Ich stehe hier vor dem Kunstwerk und ich sehe hier diese 11 Rechtecke. Es sieht so aus wie Zement, so ein bisschen drauf gekleistert auf die Wand. Es ist noch lustig, es wirkt sehr skizzenhaft, fast wie eine Kohlezeichnung oder eine Bleistiftzeichnung. Es ist lustig, weil es ist ja auf einer Wand. Die Rechtecke haben auch ein anderes Weiss. Die Wand hinten dran ist eher gräulich. Ja, es hat wie verschiedene Stufen, es ist wie Pyramiden-förmig sind diese Rechtecke angeordnet, und unten hat es eine Türe, oder mehrere Türen, mehrere Treppen, oder Leitern. Und so geht es weiter, so Top of the Pyramid-mässig. Es hat viele Durchgänge. Und auch die Treppen überschneiden mehrere Rechtecke. Dann zuoberst, oder fast zuoberst sitzt eine Person am Boden und einen Schirm, glaube ich, hat es nebenan. Es sieht zumindest für mich so aus. Dann ganz zuoberst hat es nochmals eine Treppe mit einer Türe, quasi als Ziel sehe ich es. Weil, ich interpretiere dies jetzt so, für mich ist es wie, weil es an einer Uni ist, dass man zu seinem Erfolg hochsteigen kann. Für mich hat der Erfolg oft mit Treppen zu tun, so dass man sich nach oben anstrengt, ich weiss es nicht. Und wenn zuoberst ist, dann ist es vielleicht etwas “lonely”, wie es der Titel schon sagt. Das sind so meine Gedanken zu dem Kunstwerk. Ich habe jetzt noch einige Fragen an Zilla Leutenegger.
ZILLA LEUTENEGGER: Hoi Chiara, hier ist Zilla.
CHIARA: Zunächst eine Frage zur Technik, weil ich das immer sehr interessant finde. Wie haben Sie es geschafft, dass es wie eine Skizze aussieht, und ich nehme an, Sie haben es genau hier gemacht, als das Gebäude renoviert wurde. Und ist es Zement, was ist das Material, mit dem Sie hier gearbeitet haben?
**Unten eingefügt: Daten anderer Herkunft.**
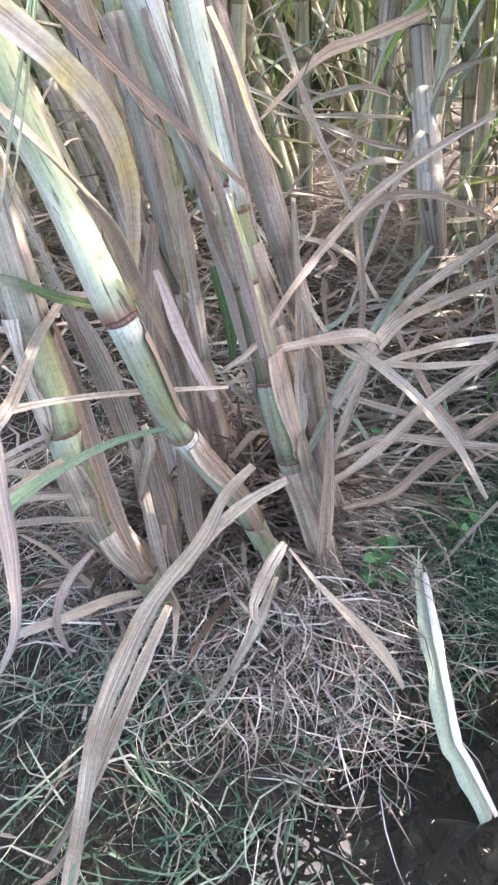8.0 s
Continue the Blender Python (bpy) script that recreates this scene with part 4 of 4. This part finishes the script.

ZILLA LEUTENEGGER: Das ist eigentlich die Beschreibung des Wandbildes, das ich mit einer Technik ausgeführt habe, die sich Sgraffito nennt. Das ist eine sehr schnelle Zeichnungsmöglichkeit, in eine ledertrockene Kalkschicht, die man vorher aufzieht, und wo man innerhalb von 20 Minuten diese Zeichnung machen muss, deshalb kommt die Zeichnung skizzenhaft daher. Es ist aber auch die Art, wie ich zeichne. Ich zeichne gern schnell. Und darum ist diese Technik eigentlich wie gemacht für mich. Es ist auf jeden Fall so, dass dies vor Ort gemacht wird, weil diese Sgraffito, die sind eigentlich bekannt aus dem Engadin und aus Italien ursprünglich. Das ist eine Technik, mit denen man oft Aussenfassaden verziert hat. Man kennt sie eher von sehr zurückhaltenden, nicht sehr erzählerischen Zeichnungsarten. Verzierung von Ecken oder von Fries von Häusern. Und es ist so, dass man einen Haftgrund macht aus Zement oder Verputz, der dunkler ist und danach mit einer Kalkschicht drüber geht und die, wie gesagt, in einem Zeitraum von etwa 20 Minuten noch weich genug ist, dass man hineinritzen kann. Sie darf natürlich auch nicht zu weich sein, also es muss ganz ein spezieller Trocknungszustand haben, so das ledertrockene, bei dem man dann mit einem sehr harten Stahlgriffel zeichnen kann. Und dies macht man so lange, bis es wirklich ausgetrocknet und steinhart wird.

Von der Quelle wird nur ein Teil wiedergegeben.